In a recent essay reflecting on the Downtown Project, filmmaker Ondi Timoner writes, “The bigger the project gets, the smaller and more like a community it feels,” in large part because of how Hsieh’s investments are perceived as a personal commitment on behalf of the exec and a few pals. The Downtown Project website has links to community events, including speakers and family programming, and a running ticker of “jobs created” (597 so far). But it also has a page dedicated to the project’s “Portfolio” of largely tech start-ups.

It has its precedents as well as a growing number of contemporary parallels: Ikea’s “Hometown” in Sweden, the Umbrian town revitalized by knitwear designer Brunello Cucinelli, and software company Blueseed’s cruise ship for start-ups, to name the more idiosyncratic examples. And many organizations—especially tech ones oriented toward young employees and young users— make their headquarters into jacked-up playgrounds. But the sentiment at Zappos seems to be very different: here the goal is to build a holistic, sustainable culture and economy, of which its operations and staffers are only partial components.

The Zappos-driven Downtown Project is remarkable for how it appears to differ from the corporate headquarters built by other blue-chip tech companies: Nike in Beaverton, Apple in Cupertino, and Google in Mountain View. Those environments are self-sufficient cities in their own right, removed from the larger urban centers—Portland and San Francisco— that they orbit. These “campuses” essentially represent an arms race, in which companies rack up amenities expressly to recruit— and keep— the most sought-after talent. (Facebook is reportedly adding employee housing to its “fantastical, Disney-inspired” headquarters.)

Since its early days, Zappos has been known for its unorthodox, horizontal company culture, built on the philosophy that happy staffers will naturally provide great service. Yet the extension of this vision to encompass a whole neighborhood of stimulated, productive people and systems—well beyond the company’s own employees— is a truly unique endeavor. However, a recent article in the Las Vegas Sun asks whether the plan is supportive of existing small businesses or “welcoming to outsiders.” Others, including residents, have criticized what they perceive as an effort to turn the community into “his own Fantasyland.”

A breakdown of the Downtown Project's guiding principles, including "return on collisions." From the Project's website.

A breakdown of the Downtown Project’s guiding principles, including “return on collisions,” from the Project’s website.

Hsieh’s efforts in Las Vegas are based on the sociality of a palpably active community— a Jane Jacobsian vision that imagines encounters on the street— or between the office and the cafe— as so many firing synapses. Instead of ROI, the project claims to focus on “Return on Collisions.”

This is the tech campus commons reimagined as main street, yet with actual independent businesses and residents and workers of many affiliations. Communities, like companies, can benefit from the exchange of ideas and the inclination for people to channel their social energy into various kinds of innovation. Hsieh’s venture, then, is to affirm the return on this type of investment.

As the project progresses, it might provide valuable— though not uncomplicated— take-aways for struggling cities around the country.
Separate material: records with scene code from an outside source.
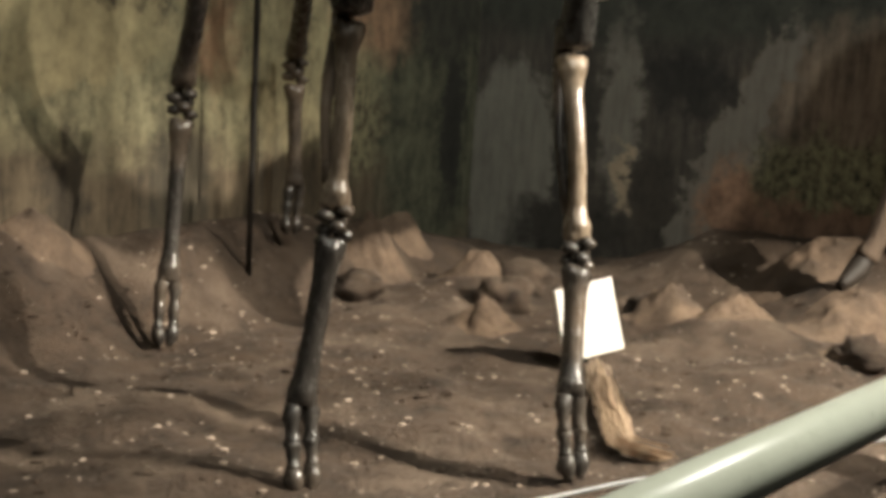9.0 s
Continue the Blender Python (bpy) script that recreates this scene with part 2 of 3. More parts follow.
        colour = blob(2.44, 0.4, 0.09, 0.24, (0.055, 0.043, 0.028), source=reed)
        colour = blob(1.95, 0.45, 0.16, 0.25, (0.06, 0.05, 0.033), 0.6, source=reed)
        colour = blob(3.1, 0.45, 0.2, 0.28, (0.08, 0.062, 0.042), 0.6, source=reed)
        colour = blob(0.3, 0.72, 0.5, 0.75, (0.07, 0.072, 0.045), 0.35, depth=1.1)
        colour = blob(0.78, 1.15, 0.3, 0.24, (0.23, 0.145, 0.088))
        colour = blob(0.9, 0.62, 0.14, 0.22, (0.15, 0.135, 0.078), depth=1.1, source=speck)
        colour = blob(0.19, 0.6, 0.1, 0.4, (0.016, 0.016, 0.012))
        colour = blob(0.3, 1.2, 0.34, 0.3, (0.032, 0.032, 0.023))
    nt.links.new(colour, bsdf.inputs["Base Color"])
    bsdf.inputs["Roughness"].default_value = 0.85
    bump(nt, bsdf, fine, 0.15, 0.002)
    return m


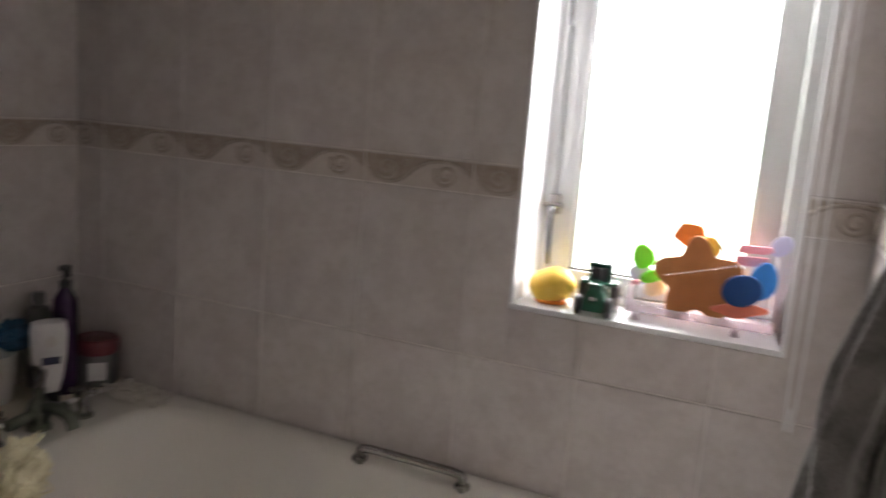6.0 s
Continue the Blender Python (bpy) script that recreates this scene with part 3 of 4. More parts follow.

Meanwhile, in California, Google’s live/work model has generated a minor uprising among San Franciscans. The tech empire’s practice of shuttling its employees from their apartments in the Mission or the Haight to the Google campus in Mountain View is a widely-known and very visible fact of Silicon city life, turning the idea of “bus stigma” on its head. Yet neighbors began to object when they realized that the Google vans were using designated public bus stops as collection points, effectively relying on city infrastructure despite the company’s operating outside of its tax revenue base. Moreover, the occasion brought renewed attention to the concern over gentrification driven by tech industry development in inner San Francisco, recently confirmed to have the highest rents in the country.

S.F. designer Eric Rodenbeck's map of private bus circulation in the city, via a sharp story on Marketplace

S.F. designer Eric Rodenbeck‘s map of private bus circulation in the city, via a sharp story on Marketplace.

(And then there are the over-the-top co-housing arrangements that have emerged in the Bay Area.)

In the wake of the kerfuffle, the city has launched a pilot program that restricts access to Muni stops for private shuttle providers, requiring them to pay for permits to use the stops and to yield to city buses. Google has also recently announced that it will donate $6.8 million to an MTA program that will provide free transit passes to low- and moderate-income youth.

When weighed against the gross of these companies and particularly against the cache of a city like San Francisco in drawing smart, creative employees, these fees seem miniscule.

To be sure, Las Vegas’s particular character and Tony Hsieh’s singular personal commitment are a distinctive model. Clearly, the economic impacts of companies go far beyond these measures, and the complexities of rapidly-growing tech firms’ influence on employment and local income distribution are certainly the more important testament. Yet these narratives are worth reflecting on, for what they suggest about how various corporate philosophies and cultures come into play within the social and political landscape of their individual places.